RIT students create pinball machines for History and Design of Pinball course

Game design students show off their pinball creations for visitors at The Strong museum

Stephen Jacobs

RIT students in a fall course got to design pinball machines and demonstrate them for visitors at The Strong museum.

Rochester Institute of Technology students can sure play — and create — a mean pinball.

As part of an interactive games and media course, 12 RIT students made cardboard and digital pinball machines designed around themes of their own choosing, including the video game Hollow Knight, musician Jimi Hendrix, bowling, bocce and more. For the final exam, students brought their creations to The Strong National Museum of Play and had visitors give their physical and virtual pinball machines a test drive.

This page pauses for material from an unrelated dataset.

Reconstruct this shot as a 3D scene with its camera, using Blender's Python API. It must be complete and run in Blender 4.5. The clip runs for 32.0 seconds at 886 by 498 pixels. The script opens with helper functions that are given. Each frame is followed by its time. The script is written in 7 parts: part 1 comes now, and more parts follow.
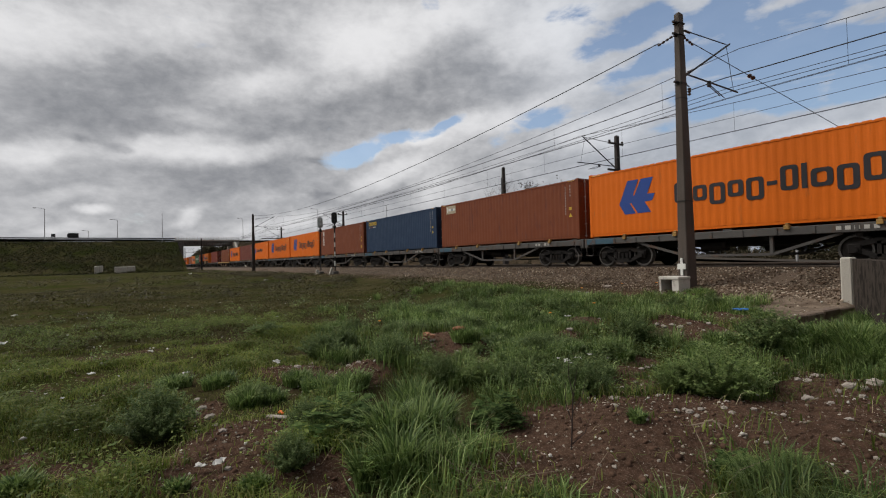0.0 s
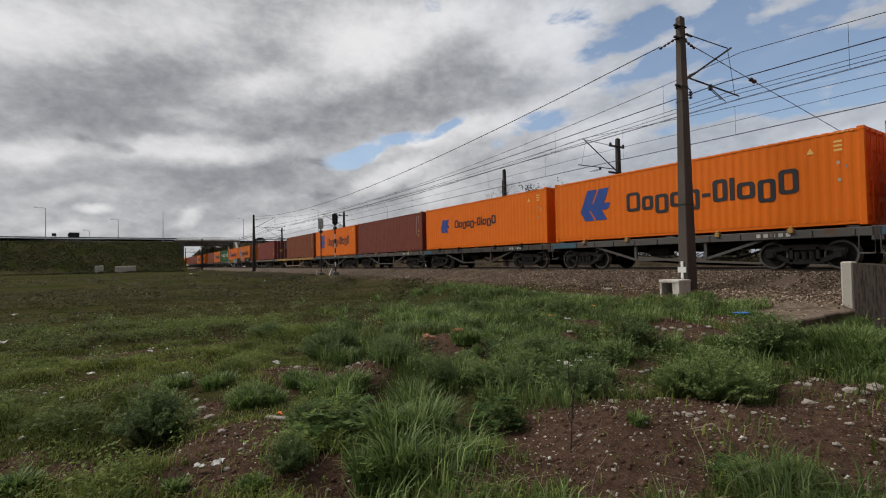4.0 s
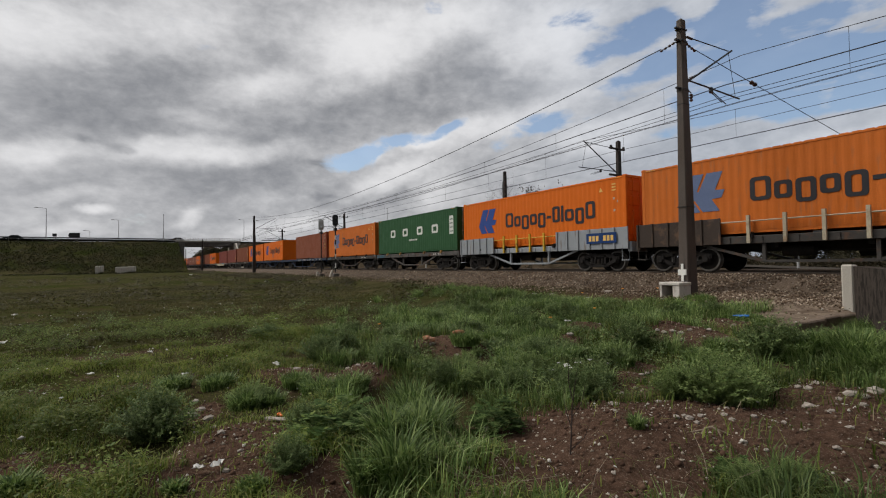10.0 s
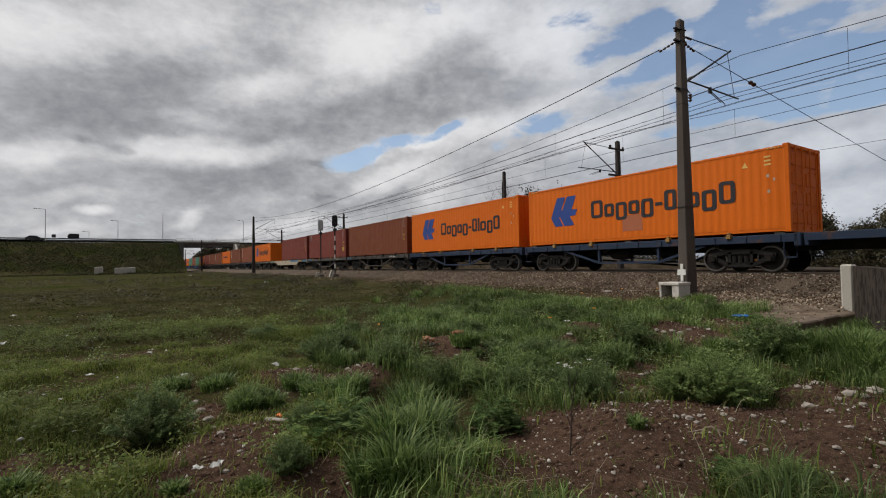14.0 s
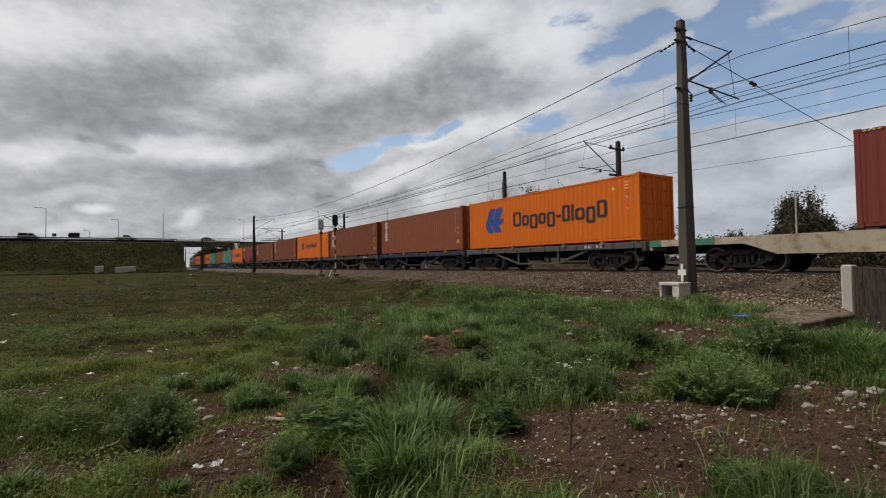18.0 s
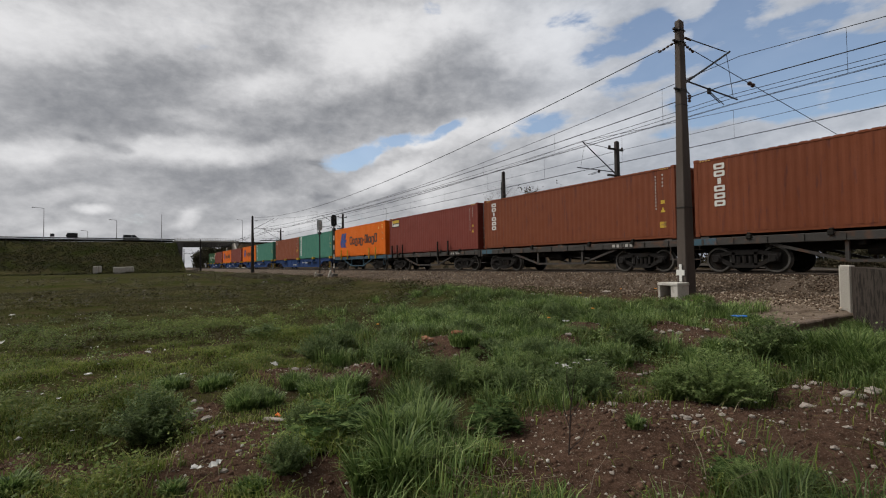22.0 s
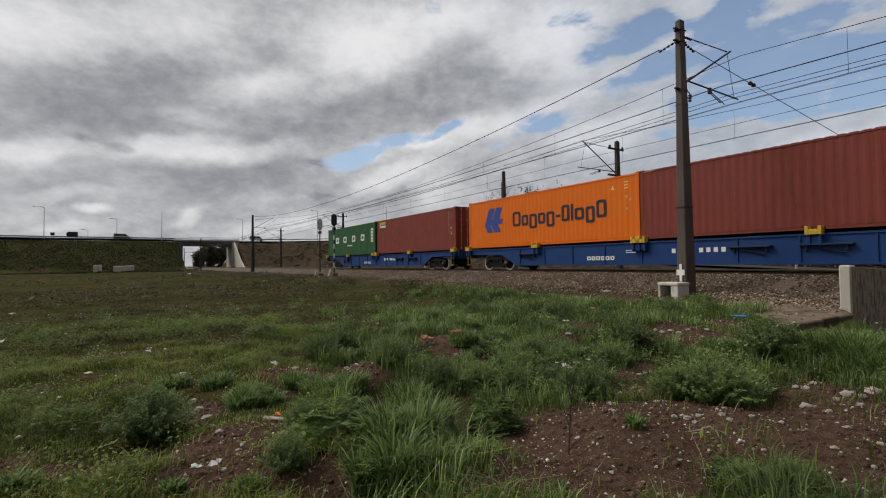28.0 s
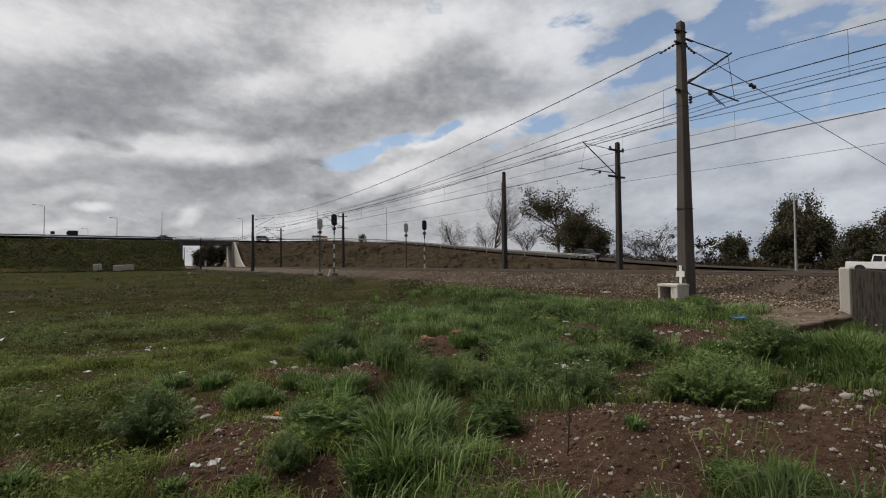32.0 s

The History and Design of Pinball course was taught by Stephen Jacobs, a professor in RIT’s School of Interactive Games and Media, throughout the fall semester. He has used pinball design assignments as a part of teaching interactive narrative for years and wanted to create a class that dove deeper into the topic.

“Many game historians and designers look at pinball design as a forerunner to video game level design,” said Jacobs. “In the past, I’d have students do an assignment in transmedia storytelling by building a pinball machine that told a different story around a known media property, such as Waiting for Godot or a table that told the story of Chitty Chitty Bang Bang’s career as a race car before the accident that brought him to the inventor’s shop.”

Throughout the fall course, students designed and built physical cardboard pinball machines based on the Pinbox 3000 platform. Students also created software-based pinball designs built in the open source video game engine Visual Pinball.

Alexander Stevens, a game design and development major who graduated in winter 2019, took the class because he thought pinball was a good representation of the journey that gaming has taken, from physical to virtual gaming. For his final project, he made a bowling-themed pinball machine.

“I love bowling and wanted to incorporate it with pinball,” said Stevens, who is from Pittsfield, Mass. “So, I made drop targets that represented the pins so two players could compete for a higher score.”

The course also featured many guest lectures from pinball experts. Bruce Nightingale, owner of the Silverball Saloon in East Rochester, shared his experience and expertise from decades in the business as a league player and technician. RIT alumna Ashley Ludwig ’14 (fine arts studio), a pinball conservator for Pinball Alley in Rochester, talked about her work restoring machines and her path from pinball novice to league competitor and color commentator for streamed competitions. Joel Rosen, a lecturer in RIT’s College of Art and Design, also taught a session on pinball as information design.

Students in the class got to visit The Strong’s Pinball Playfield exhibit to learn about pinball history and specific machines in the collection. Martin Reinhardt, arcade game conservation technician at The Strong, opened up three generations of machines and talked about the changes in the technology over time.

“Pinball has played such an important role in the history of games—particularly in the development of video games,” said Jeremy Saucier, assistant vice president for electronic games and interpretation at The Strong, who also talked with the RIT class. “The museum is thrilled to work with RIT on this class and to help showcase the work of its student pinball designers.”

Students in the class blogged about their experience.

“The students and our guest lecturers all had a blast and the students have made some great work,” said Jacobs, who is also a scholar-in-residence at The Strong. “We even got to screen The Who’s pinball rock opera ‘Tommy’ in the Wegmans Theater at RIT’s MAGIC Center one night.”

The pinball course is part of an informal linking of projects across campus this year.

A team of engineering students is building a RIT-themed pinball table system for their senior design project this spring. John Wellin, senior lecturer of mechanical engineering, is guiding the students as they create a reconfigurable system that is able to meet a set of game mechanics designed by Jacobs and Rosen.

Josh Owen, Distinguished Professor and director of the industrial design program, also plans to explore pinball in a spring semester course for industrial design graduate students. Parts of the course will look into an area of interest that industrial designer George Gomez, EVP/Chief Creative Officer at STERN Pinball, had always wanted to experiment with in industry but never had the opportunity to do.

“Are we becoming the Rochester Institute of Pinball?” said Jacobs. “It may be too early to tell. But, I can’t wait to teach the pinball course again next fall.”